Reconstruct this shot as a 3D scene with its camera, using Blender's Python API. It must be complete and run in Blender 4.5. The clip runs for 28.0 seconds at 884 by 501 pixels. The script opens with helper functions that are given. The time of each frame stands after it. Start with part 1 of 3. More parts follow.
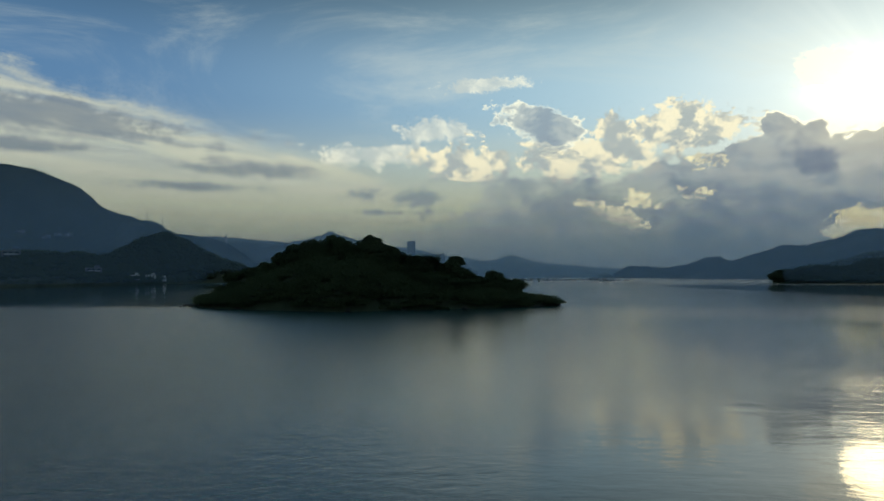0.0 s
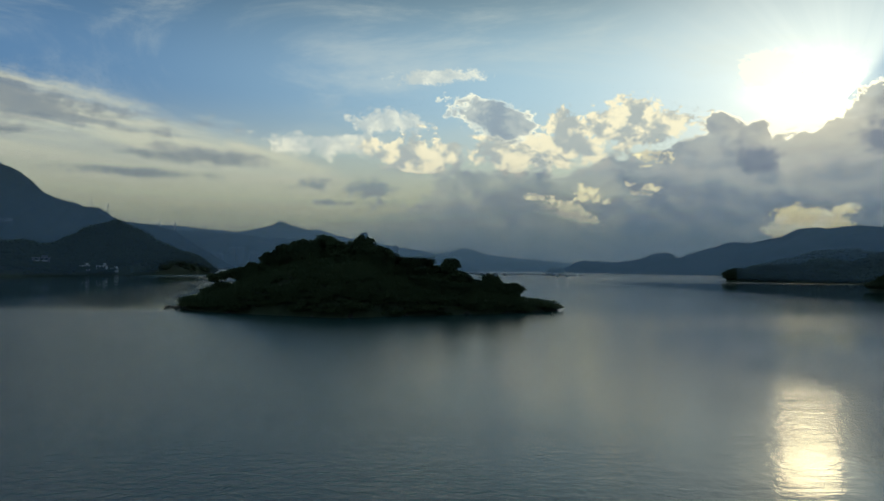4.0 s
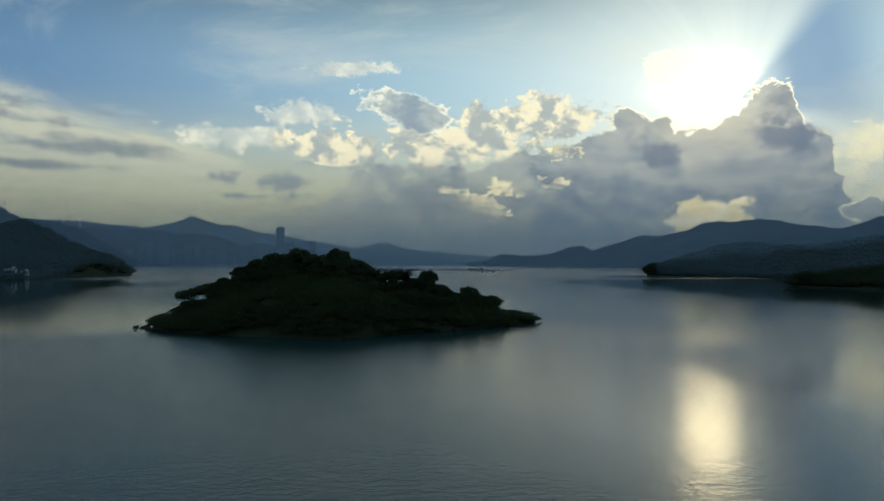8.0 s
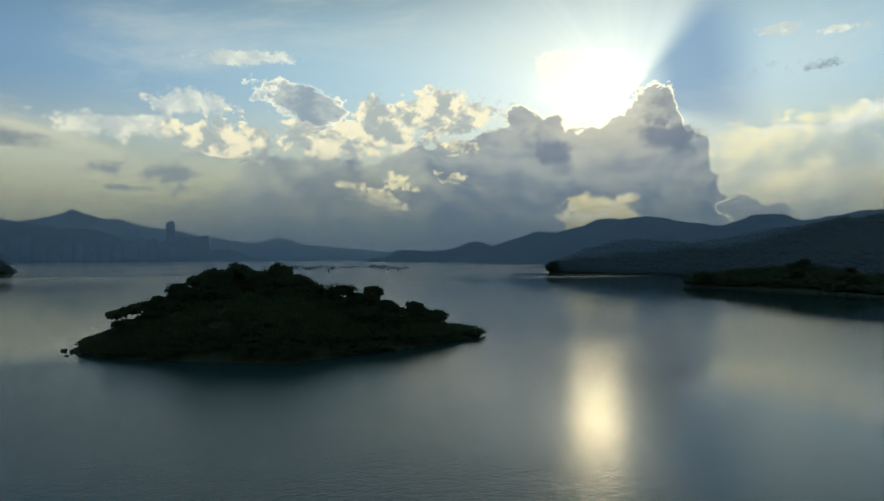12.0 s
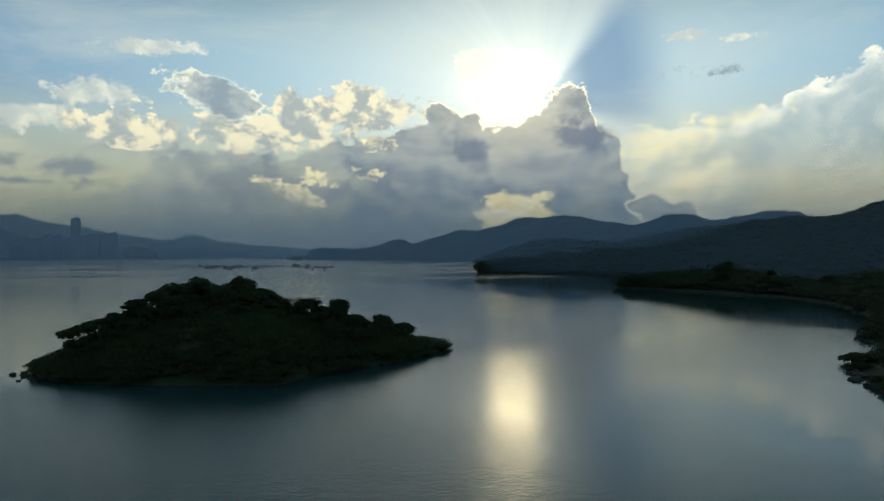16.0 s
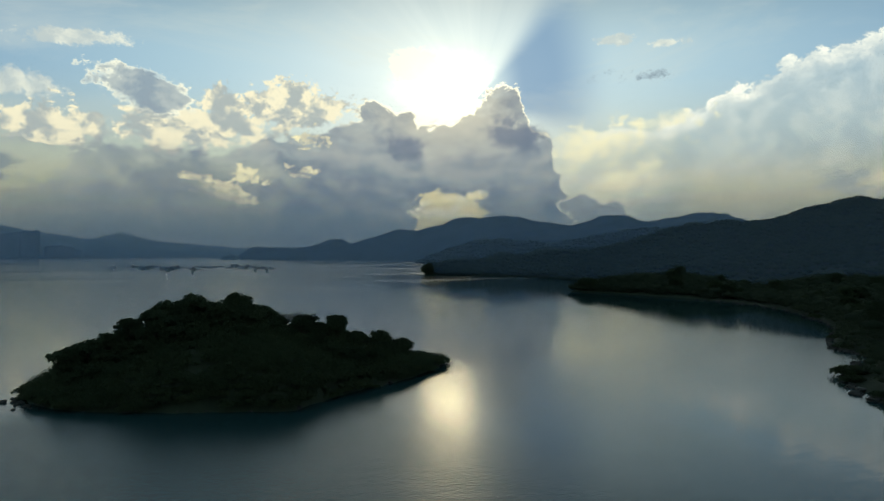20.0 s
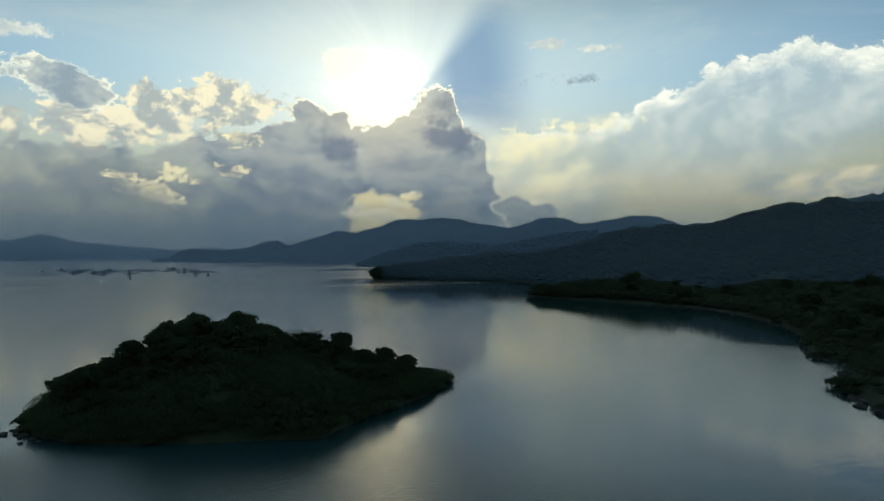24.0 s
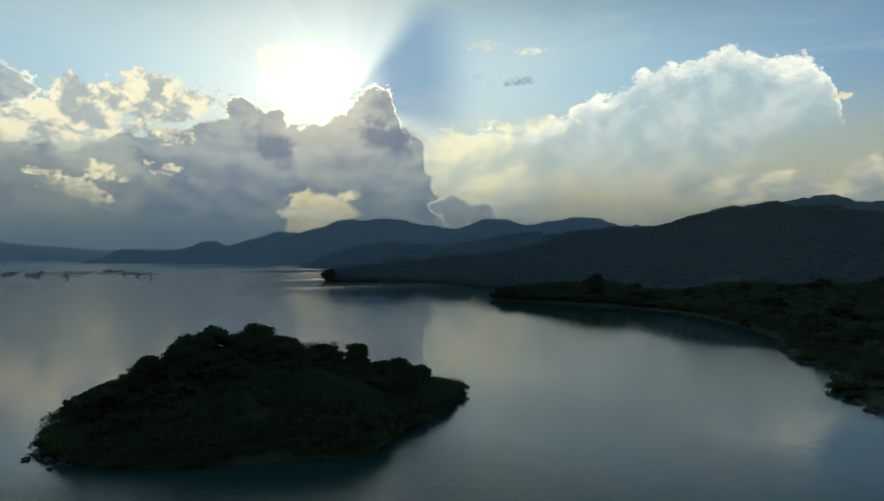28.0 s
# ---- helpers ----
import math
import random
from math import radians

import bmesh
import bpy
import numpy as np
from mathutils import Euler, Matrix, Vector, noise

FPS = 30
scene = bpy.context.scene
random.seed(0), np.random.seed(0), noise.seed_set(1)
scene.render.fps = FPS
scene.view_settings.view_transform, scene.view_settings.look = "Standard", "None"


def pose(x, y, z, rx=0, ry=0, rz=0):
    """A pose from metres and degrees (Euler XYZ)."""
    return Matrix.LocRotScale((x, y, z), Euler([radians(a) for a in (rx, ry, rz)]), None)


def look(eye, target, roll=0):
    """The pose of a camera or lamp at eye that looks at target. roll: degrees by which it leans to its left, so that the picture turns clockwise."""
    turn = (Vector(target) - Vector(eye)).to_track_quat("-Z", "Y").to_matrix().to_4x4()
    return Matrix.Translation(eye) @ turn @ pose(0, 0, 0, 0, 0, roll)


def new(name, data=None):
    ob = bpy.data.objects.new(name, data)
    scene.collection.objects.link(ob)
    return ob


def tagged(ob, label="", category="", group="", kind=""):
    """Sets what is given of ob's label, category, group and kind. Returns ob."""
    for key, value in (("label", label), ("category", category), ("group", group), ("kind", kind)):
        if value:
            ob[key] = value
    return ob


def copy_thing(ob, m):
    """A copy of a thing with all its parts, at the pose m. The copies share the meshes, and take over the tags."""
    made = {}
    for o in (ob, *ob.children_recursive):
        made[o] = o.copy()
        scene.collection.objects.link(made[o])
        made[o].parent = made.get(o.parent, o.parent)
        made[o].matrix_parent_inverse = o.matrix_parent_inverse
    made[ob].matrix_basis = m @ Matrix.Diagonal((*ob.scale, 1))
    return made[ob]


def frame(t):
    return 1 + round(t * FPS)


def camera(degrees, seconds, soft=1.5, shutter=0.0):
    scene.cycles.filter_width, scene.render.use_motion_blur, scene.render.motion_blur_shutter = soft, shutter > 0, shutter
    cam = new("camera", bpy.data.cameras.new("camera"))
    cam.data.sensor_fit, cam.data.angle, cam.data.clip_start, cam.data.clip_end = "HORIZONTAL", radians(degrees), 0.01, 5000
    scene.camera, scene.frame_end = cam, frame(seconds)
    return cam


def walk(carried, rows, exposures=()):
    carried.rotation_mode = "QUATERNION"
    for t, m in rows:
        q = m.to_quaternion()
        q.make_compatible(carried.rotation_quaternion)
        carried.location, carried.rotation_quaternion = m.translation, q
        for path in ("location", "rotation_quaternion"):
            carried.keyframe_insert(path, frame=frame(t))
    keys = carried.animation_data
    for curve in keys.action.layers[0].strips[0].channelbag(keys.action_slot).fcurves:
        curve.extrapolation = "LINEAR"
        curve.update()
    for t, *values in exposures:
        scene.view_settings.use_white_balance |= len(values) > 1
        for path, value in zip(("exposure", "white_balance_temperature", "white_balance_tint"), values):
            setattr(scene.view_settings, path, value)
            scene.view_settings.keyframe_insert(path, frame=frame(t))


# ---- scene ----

### WHAT YOU WILL DO
From the line holding "made[ob].matrix_basis = m" down to the final line above, quote every line exactly and only those lines.

### ANSWER TO THIS EXERCISE
    made[ob].matrix_basis = m @ Matrix.Diagonal((*ob.scale, 1))
    return made[ob]


def frame(t):
    return 1 + round(t * FPS)


def camera(degrees, seconds, soft=1.5, shutter=0.0):
    scene.cycles.filter_width, scene.render.use_motion_blur, scene.render.motion_blur_shutter = soft, shutter > 0, shutter
    cam = new("camera", bpy.data.cameras.new("camera"))
    cam.data.sensor_fit, cam.data.angle, cam.data.clip_start, cam.data.clip_end = "HORIZONTAL", radians(degrees), 0.01, 5000
    scene.camera, scene.frame_end = cam, frame(seconds)
    return cam


def walk(carried, rows, exposures=()):
    carried.rotation_mode = "QUATERNION"
    for t, m in rows:
        q = m.to_quaternion()
        q.make_compatible(carried.rotation_quaternion)
        carried.location, carried.rotation_quaternion = m.translation, q
        for path in ("location", "rotation_quaternion"):
            carried.keyframe_insert(path, frame=frame(t))
    keys = carried.animation_data
    for curve in keys.action.layers[0].strips[0].channelbag(keys.action_slot).fcurves:
        curve.extrapolation = "LINEAR"
        curve.update()
    for t, *values in exposures:
        scene.view_settings.use_white_balance |= len(values) > 1
        for path, value in zip(("exposure", "white_balance_temperature", "white_balance_tint"), values):
            setattr(scene.view_settings, path, value)
            scene.view_settings.keyframe_insert(path, frame=frame(t))


# ---- scene ----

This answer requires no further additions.